-- Start INFORMATION SHOWN --

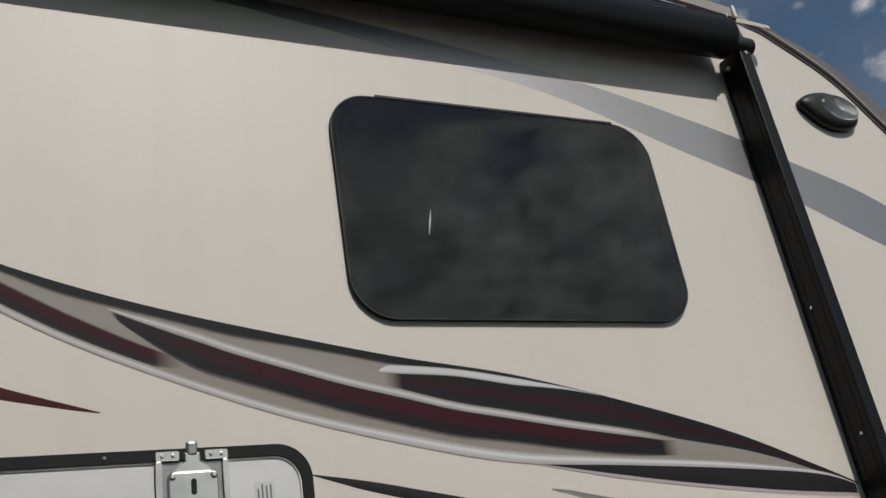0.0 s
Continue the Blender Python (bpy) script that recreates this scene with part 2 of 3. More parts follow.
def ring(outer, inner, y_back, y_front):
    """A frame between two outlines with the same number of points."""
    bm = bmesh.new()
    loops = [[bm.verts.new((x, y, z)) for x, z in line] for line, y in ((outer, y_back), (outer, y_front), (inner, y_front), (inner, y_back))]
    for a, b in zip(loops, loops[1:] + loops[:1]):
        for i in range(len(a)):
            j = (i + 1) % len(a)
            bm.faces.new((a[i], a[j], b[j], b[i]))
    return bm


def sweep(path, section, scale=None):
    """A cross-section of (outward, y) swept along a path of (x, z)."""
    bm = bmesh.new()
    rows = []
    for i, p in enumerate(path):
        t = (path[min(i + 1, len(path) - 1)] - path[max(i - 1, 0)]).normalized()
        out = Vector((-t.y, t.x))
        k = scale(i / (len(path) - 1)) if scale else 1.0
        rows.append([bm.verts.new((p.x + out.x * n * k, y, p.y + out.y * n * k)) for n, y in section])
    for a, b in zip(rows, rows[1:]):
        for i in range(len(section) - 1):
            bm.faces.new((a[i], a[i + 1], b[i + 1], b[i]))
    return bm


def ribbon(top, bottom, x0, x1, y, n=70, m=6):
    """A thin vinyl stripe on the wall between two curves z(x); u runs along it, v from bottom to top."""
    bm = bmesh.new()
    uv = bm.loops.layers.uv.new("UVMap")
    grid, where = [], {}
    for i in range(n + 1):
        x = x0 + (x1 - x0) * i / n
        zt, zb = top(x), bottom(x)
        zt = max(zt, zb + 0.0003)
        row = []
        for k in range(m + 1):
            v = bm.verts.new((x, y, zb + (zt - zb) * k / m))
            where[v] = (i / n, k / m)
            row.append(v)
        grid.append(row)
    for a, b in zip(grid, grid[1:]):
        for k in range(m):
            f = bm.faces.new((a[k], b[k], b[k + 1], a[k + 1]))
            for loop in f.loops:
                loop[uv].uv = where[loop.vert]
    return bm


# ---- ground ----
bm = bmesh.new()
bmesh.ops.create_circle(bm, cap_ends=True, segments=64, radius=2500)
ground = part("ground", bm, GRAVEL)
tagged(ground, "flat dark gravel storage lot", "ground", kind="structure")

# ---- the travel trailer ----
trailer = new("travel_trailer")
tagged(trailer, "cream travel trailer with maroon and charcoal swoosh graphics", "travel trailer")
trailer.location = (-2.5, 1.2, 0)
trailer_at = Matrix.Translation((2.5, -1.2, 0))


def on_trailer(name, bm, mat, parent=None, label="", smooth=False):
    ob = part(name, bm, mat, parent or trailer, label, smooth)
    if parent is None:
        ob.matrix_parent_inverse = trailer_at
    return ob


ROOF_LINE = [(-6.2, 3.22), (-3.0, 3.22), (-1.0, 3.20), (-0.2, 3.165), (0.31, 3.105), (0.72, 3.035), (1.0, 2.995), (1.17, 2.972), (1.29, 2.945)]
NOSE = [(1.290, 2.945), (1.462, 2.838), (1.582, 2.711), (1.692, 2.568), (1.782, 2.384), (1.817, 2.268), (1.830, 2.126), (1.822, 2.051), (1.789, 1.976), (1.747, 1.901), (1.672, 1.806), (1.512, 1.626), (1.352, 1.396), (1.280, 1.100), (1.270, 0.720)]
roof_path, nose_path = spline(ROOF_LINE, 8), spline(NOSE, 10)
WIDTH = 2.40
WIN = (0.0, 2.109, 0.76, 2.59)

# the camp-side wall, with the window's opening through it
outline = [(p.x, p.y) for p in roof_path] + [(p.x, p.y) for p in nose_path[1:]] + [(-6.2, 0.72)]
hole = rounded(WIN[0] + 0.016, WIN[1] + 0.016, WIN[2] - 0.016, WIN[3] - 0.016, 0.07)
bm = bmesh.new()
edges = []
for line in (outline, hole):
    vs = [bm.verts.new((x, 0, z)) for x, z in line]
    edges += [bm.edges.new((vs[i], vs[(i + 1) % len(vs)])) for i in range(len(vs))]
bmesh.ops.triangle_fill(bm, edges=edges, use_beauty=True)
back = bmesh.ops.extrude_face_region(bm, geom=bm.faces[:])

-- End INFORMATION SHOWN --

### EXERCISE AIM
Give an exact copy of the material, leaving out every picture.

### TASK RESULT
0.0 s
Continue the Blender Python (bpy) script that recreates this scene with part 2 of 3. More parts follow.
def ring(outer, inner, y_back, y_front):
    """A frame between two outlines with the same number of points."""
    bm = bmesh.new()
    loops = [[bm.verts.new((x, y, z)) for x, z in line] for line, y in ((outer, y_back), (outer, y_front), (inner, y_front), (inner, y_back))]
    for a, b in zip(loops, loops[1:] + loops[:1]):
        for i in range(len(a)):
            j = (i + 1) % len(a)
            bm.faces.new((a[i], a[j], b[j], b[i]))
    return bm


def sweep(path, section, scale=None):
    """A cross-section of (outward, y) swept along a path of (x, z)."""
    bm = bmesh.new()
    rows = []
    for i, p in enumerate(path):
        t = (path[min(i + 1, len(path) - 1)] - path[max(i - 1, 0)]).normalized()
        out = Vector((-t.y, t.x))
        k = scale(i / (len(path) - 1)) if scale else 1.0
        rows.append([bm.verts.new((p.x + out.x * n * k, y, p.y + out.y * n * k)) for n, y in section])
    for a, b in zip(rows, rows[1:]):
        for i in range(len(section) - 1):
            bm.faces.new((a[i], a[i + 1], b[i + 1], b[i]))
    return bm


def ribbon(top, bottom, x0, x1, y, n=70, m=6):
    """A thin vinyl stripe on the wall between two curves z(x); u runs along it, v from bottom to top."""
    bm = bmesh.new()
    uv = bm.loops.layers.uv.new("UVMap")
    grid, where = [], {}
    for i in range(n + 1):
        x = x0 + (x1 - x0) * i / n
        zt, zb = top(x), bottom(x)
        zt = max(zt, zb + 0.0003)
        row = []
        for k in range(m + 1):
            v = bm.verts.new((x, y, zb + (zt - zb) * k / m))
            where[v] = (i / n, k / m)
            row.append(v)
        grid.append(row)
    for a, b in zip(grid, grid[1:]):
        for k in range(m):
            f = bm.faces.new((a[k], b[k], b[k + 1], a[k + 1]))
            for loop in f.loops:
                loop[uv].uv = where[loop.vert]
    return bm


# ---- ground ----
bm = bmesh.new()
bmesh.ops.create_circle(bm, cap_ends=True, segments=64, radius=2500)
ground = part("ground", bm, GRAVEL)
tagged(ground, "flat dark gravel storage lot", "ground", kind="structure")

# ---- the travel trailer ----
trailer = new("travel_trailer")
tagged(trailer, "cream travel trailer with maroon and charcoal swoosh graphics", "travel trailer")
trailer.location = (-2.5, 1.2, 0)
trailer_at = Matrix.Translation((2.5, -1.2, 0))


def on_trailer(name, bm, mat, parent=None, label="", smooth=False):
    ob = part(name, bm, mat, parent or trailer, label, smooth)
    if parent is None:
        ob.matrix_parent_inverse = trailer_at
    return ob


ROOF_LINE = [(-6.2, 3.22), (-3.0, 3.22), (-1.0, 3.20), (-0.2, 3.165), (0.31, 3.105), (0.72, 3.035), (1.0, 2.995), (1.17, 2.972), (1.29, 2.945)]
NOSE = [(1.290, 2.945), (1.462, 2.838), (1.582, 2.711), (1.692, 2.568), (1.782, 2.384), (1.817, 2.268), (1.830, 2.126), (1.822, 2.051), (1.789, 1.976), (1.747, 1.901), (1.672, 1.806), (1.512, 1.626), (1.352, 1.396), (1.280, 1.100), (1.270, 0.720)]
roof_path, nose_path = spline(ROOF_LINE, 8), spline(NOSE, 10)
WIDTH = 2.40
WIN = (0.0, 2.109, 0.76, 2.59)

# the camp-side wall, with the window's opening through it
outline = [(p.x, p.y) for p in roof_path] + [(p.x, p.y) for p in nose_path[1:]] + [(-6.2, 0.72)]
hole = rounded(WIN[0] + 0.016, WIN[1] + 0.016, WIN[2] - 0.016, WIN[3] - 0.016, 0.07)
bm = bmesh.new()
edges = []
for line in (outline, hole):
    vs = [bm.verts.new((x, 0, z)) for x, z in line]
    edges += [bm.edges.new((vs[i], vs[(i + 1) % len(vs)])) for i in range(len(vs))]
bmesh.ops.triangle_fill(bm, edges=edges, use_beauty=True)
back = bmesh.ops.extrude_face_region(bm, geom=bm.faces[:])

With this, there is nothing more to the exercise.